Luallen's announcement brings to a close Frankfort's hottest parlor game, will-she-or-won't-she, as other potential Democratic candidates, including Attorney General Jack Conway and State Auditor Adam Edelen, waited to see whether Luallen would enter the race.
Both men have told the Herald-Leader that Luallen's decision would not prevent them from running, but her decision not to run opens up more paths to victory for them.
In a statement Thursday, Conway called Luallen "the gold standard for public service and for friendship."
Edelen issued a statement calling Luallen "Kentucky's greatest civil servant," and said her decision to not run would affect his own decision whether to run.
"As excited as I am about ensuring that the 2015 governor's race contrasts the future with the familiar, I'm committed to maintaining a laser focus on my work as the taxpayer watchdog," Edelen said. "In that spirit, I'll have no announcements of a political nature until the conclusion of the examination of the Jefferson County Public Schools."
In early March, cn|2's Pure Politics reported that Luallen had taken a trip to Washington, D.C., to meet with consultants and her pollster, Celinda Lake.

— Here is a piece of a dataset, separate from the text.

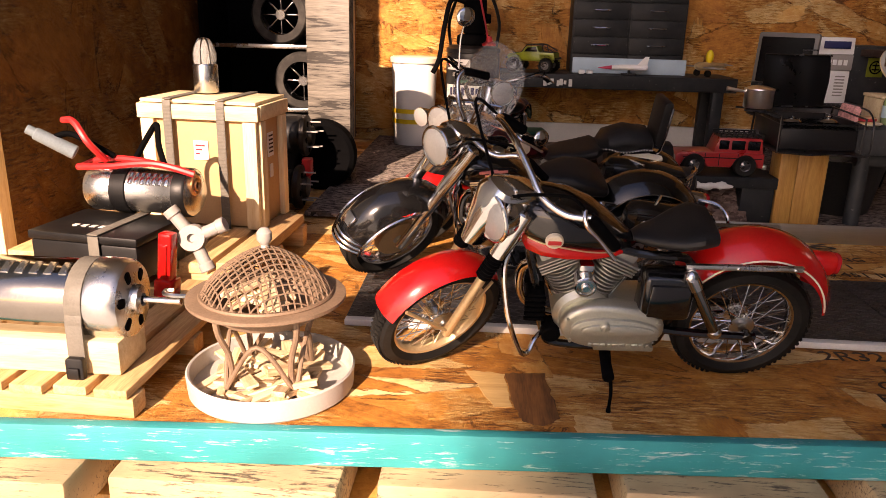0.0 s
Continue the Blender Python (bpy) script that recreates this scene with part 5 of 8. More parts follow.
box(bm, -0.0022, 0.0022, -0.0055, -0.0035, 0.008, 0.026, 0.0006)
clamp = solid("clamp", bm, RED_PAINT, "bright red metal clamp standing beside the battery", "clamp", m=pose(-0.0315, 0.497, 0.0305, 0, 6, -8))

# fire pit
pit = thing("fire_pit", pose(0.042, 0.444, 0), "miniature fire pit with mesh dome over a round ash tray", "fire pit")
bm = B()
lathe(bm, [(0, 0.0004), (0.0395, 0.0004), (0.0405, 0.0015), (0.0412, 0.0112), (0.0404, 0.0120), (0.0394, 0.0115), (0.0388, 0.003), (0, 0.0026)], 56, pose(0, 0.0025, 0))
part("tray", bm, TRAY_GREY, pit, "pale grey round tray")
bm = B()
lathe(bm, [(0.0255, 0.0480), (0.0365, 0.0475), (0.0378, 0.0485), (0.0378, 0.0500), (0.0365, 0.0505), (0.0255, 0.0500)], 56, close=True)
part("ring", bm, RUST_WIRE, pit, "brown metal rim")
bm = B()
lathe(bm, [(0.027, 0.0478), (0.022, 0.040), (0.010, 0.036), (0, 0.0355), (0, 0.0345), (0.011, 0.035), (0.023, 0.039), (0.028, 0.0472)], 40)
part("bowl", bm, RUST_WIRE, pit)
for k in range(4):
    a = radians(45 + 90 * k)
    bm = B()
    tube(bm, [(r * math.cos(a), r * math.sin(a), z) for r, z in ((0.0275, 0.0478), (0.0262, 0.036), (0.0215, 0.024), (0.0205, 0.012), (0.0255, 0.0036))], 0.0015, 8, smooth=6)
    part("leg", bm, RUST_WIRE, pit)
    bm = B()
    b = radians(135 + 90 * k)
    tube(bm, [(0.024 * math.cos(a), 0.024 * math.sin(a), 0.006), (0.019 * math.cos((a + b) / 2), 0.019 * math.sin((a + b) / 2), 0.030), (0.024 * math.cos(b), 0.024 * math.sin(b), 0.006)], 0.0012, 8, smooth=8)
    part("arch", bm, RUST_WIRE, pit)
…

Luallen said shortly after that visit that she was putting the pieces in place should she decide to run, but she didn't see a "magic date" for announcing a candidacy.
"As I've said, I'm taking all the steps necessary that if I decide to run, I will have everything in place to hit the ground running," Luallen said at a Democratic women's dinner in Louisville in early March. "So I have not made a final decision yet, but I'm a pretty methodical person. All of my friends know that well. Sometimes too methodical. So I'm taking all the steps to make sure all the pieces would fit together."
Luallen holds the respect of most Democrats in Frankfort, but some of them expressed concern that she isn't known well enough around the state to win a Democratic primary.
House Speaker Greg Stumbo told the Herald-Leader in March that Luallen is a "professional bureaucrat" who "can't win that race."
On Thursday, he called Luallen a "fine public servant" and a "dedicated worker for the commonwealth."